The 30-day grace period for Evergrande’s next dollar coupon payment ends on Oct. 29. The company needs to pay interest on another four dollar notes this year and has a hefty wall of maturing debt in 2022, with some $7.4 billion coming due in onshore and offshore bonds.
A spokesperson for Evergrande, Asia’s largest issuer of junk-rated debt, declined to comment.
Some investors, including credit specialist Marathon Asset Management, have been betting that Evergrande’s debt still offers value despite the developer’s troubles. Marathon Chief Executive Officer Bruce Richards said on Bloomberg Television last month that his firm has been buying Evergrande bonds and planned to add to its holdings.

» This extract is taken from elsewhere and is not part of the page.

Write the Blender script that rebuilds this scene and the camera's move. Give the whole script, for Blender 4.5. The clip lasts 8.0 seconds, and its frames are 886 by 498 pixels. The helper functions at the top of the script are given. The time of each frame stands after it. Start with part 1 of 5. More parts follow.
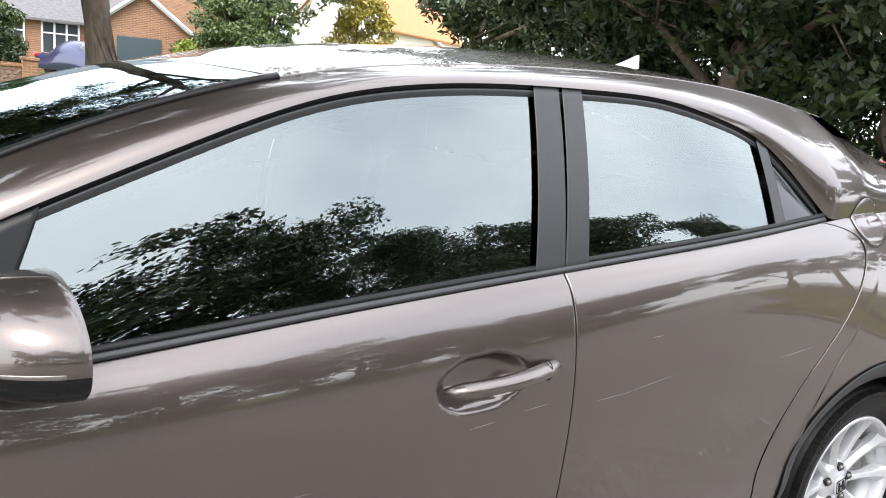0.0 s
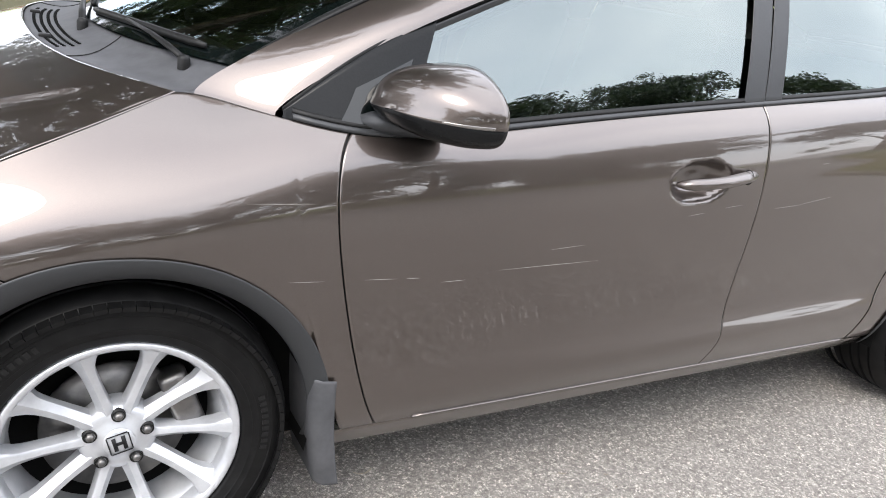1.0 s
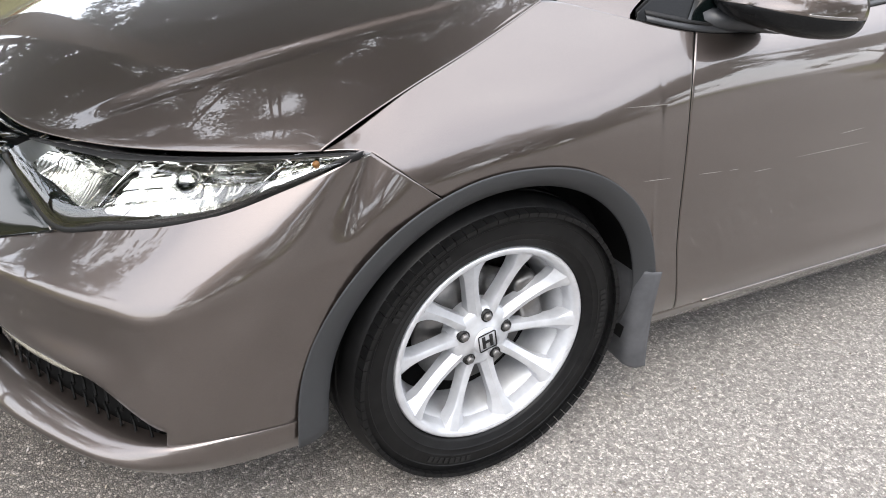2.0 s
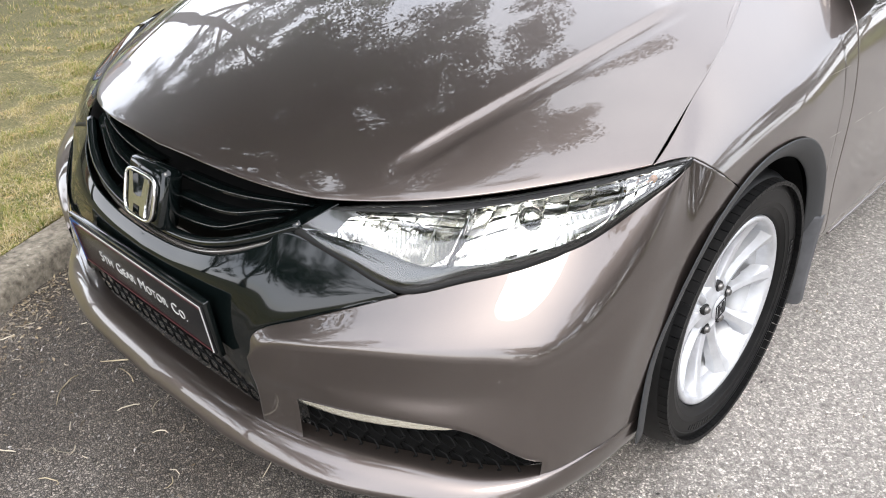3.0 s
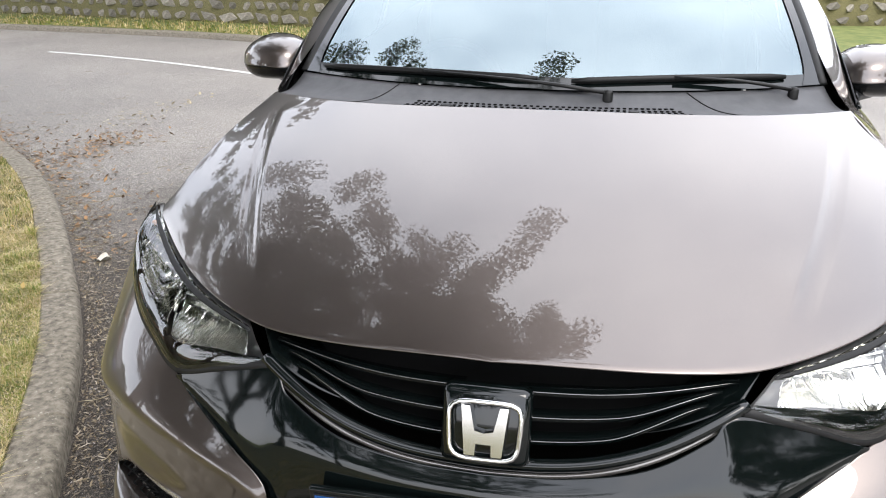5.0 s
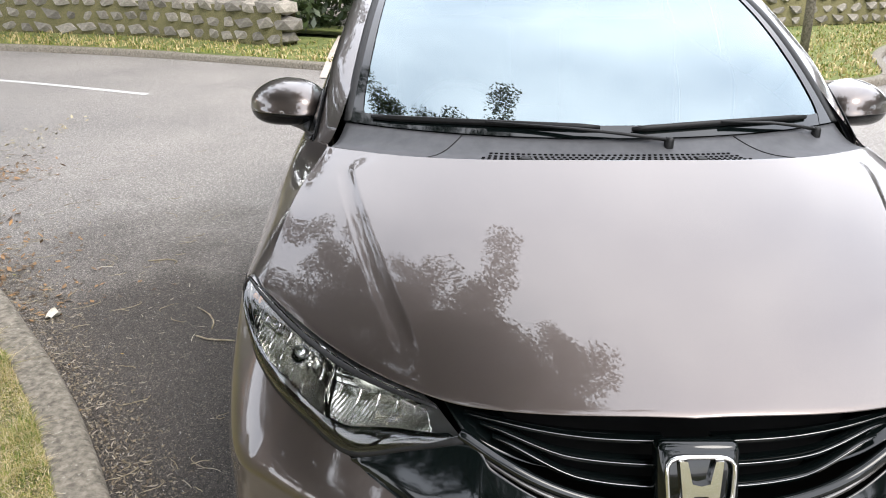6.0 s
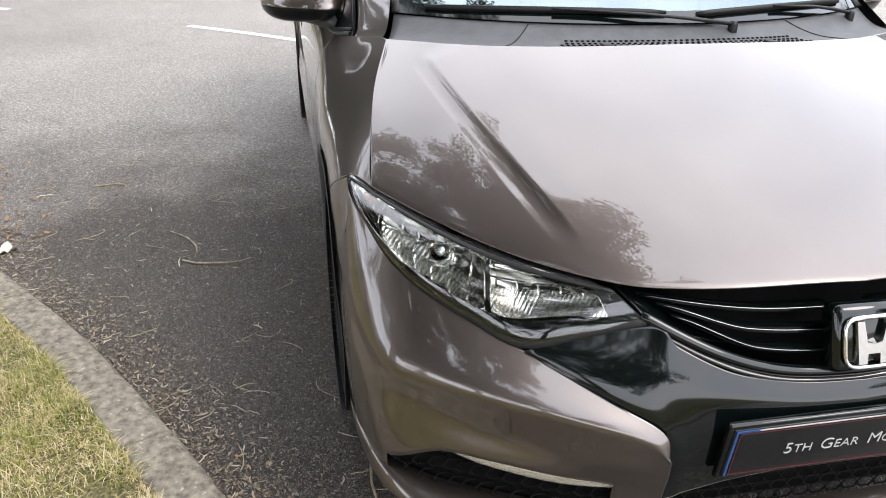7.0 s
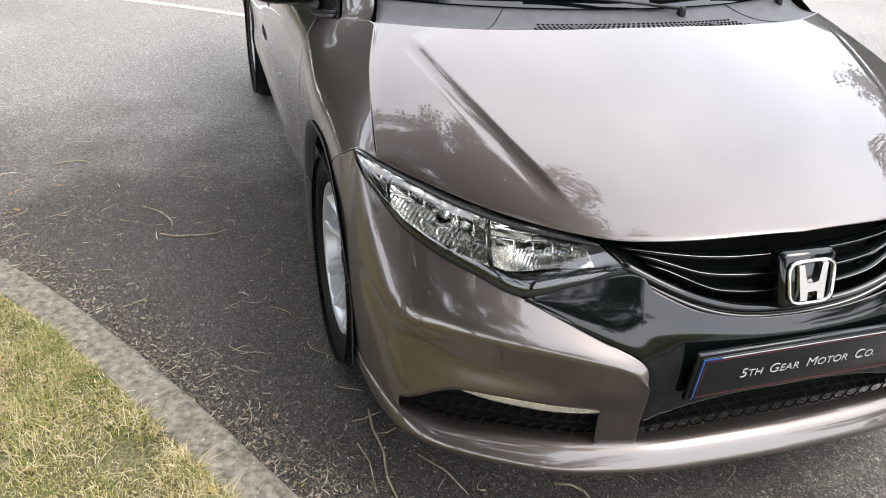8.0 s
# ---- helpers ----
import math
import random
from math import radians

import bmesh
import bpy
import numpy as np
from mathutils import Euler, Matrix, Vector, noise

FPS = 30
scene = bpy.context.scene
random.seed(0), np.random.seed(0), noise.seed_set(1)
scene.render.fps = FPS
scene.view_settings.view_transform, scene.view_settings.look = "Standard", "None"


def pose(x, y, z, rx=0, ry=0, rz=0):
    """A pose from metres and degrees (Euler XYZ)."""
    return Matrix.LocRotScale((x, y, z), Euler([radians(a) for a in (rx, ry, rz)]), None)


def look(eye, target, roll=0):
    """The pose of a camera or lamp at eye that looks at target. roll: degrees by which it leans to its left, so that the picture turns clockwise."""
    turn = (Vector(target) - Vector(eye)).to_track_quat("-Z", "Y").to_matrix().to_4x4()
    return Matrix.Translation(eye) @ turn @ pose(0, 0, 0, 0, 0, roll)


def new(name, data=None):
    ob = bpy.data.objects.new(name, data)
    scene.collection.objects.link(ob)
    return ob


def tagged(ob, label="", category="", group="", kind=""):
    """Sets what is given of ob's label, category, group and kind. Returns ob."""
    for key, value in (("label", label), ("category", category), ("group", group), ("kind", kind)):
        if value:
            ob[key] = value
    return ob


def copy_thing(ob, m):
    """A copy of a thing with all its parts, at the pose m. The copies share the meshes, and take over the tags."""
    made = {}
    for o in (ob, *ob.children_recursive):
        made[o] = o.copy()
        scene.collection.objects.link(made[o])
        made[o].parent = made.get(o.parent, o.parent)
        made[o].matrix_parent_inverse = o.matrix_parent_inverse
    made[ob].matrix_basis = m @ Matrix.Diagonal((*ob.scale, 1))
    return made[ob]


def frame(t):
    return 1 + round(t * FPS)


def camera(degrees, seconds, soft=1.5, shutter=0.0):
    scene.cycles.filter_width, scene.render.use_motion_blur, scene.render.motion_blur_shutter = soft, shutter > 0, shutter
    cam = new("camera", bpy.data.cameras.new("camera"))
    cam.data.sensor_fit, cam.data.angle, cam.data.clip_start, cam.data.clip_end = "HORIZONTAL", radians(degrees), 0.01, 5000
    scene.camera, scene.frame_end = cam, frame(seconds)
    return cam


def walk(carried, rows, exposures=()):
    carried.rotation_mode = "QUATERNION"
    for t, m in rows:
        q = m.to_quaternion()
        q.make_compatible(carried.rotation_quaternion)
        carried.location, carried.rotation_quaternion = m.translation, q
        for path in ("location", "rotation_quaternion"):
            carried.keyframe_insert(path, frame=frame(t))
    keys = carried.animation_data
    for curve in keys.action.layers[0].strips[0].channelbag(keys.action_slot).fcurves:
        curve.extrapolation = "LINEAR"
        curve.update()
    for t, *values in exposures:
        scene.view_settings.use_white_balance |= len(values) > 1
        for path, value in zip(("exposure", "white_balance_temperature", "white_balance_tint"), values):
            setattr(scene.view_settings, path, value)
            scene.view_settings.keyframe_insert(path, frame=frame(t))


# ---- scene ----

Others are less optimistic. The company recently abandoned talks to sell a stake in its property-management arm and said it’s not made further progress on asset sales. Evergrande’s real estate sales plunged about 97% during peak home-buying season, further crimping its ability to generate funds.
Hui’s wealthy backers are also starting to lose faith. Chinese Estates Holdings Ltd., controlled by the family of property mogul and fellow poker pal Joseph Lau, has been selling Evergrande stock and said it could unload its entire stake.
“Evergrande is a candle burning on both ends, it needs to address declines in revenue and at the same time find cash for looming repayments,” said Justin Tang, the head of Asian research at United First Partners. “Nothing short of a restructuring or white knight will do.”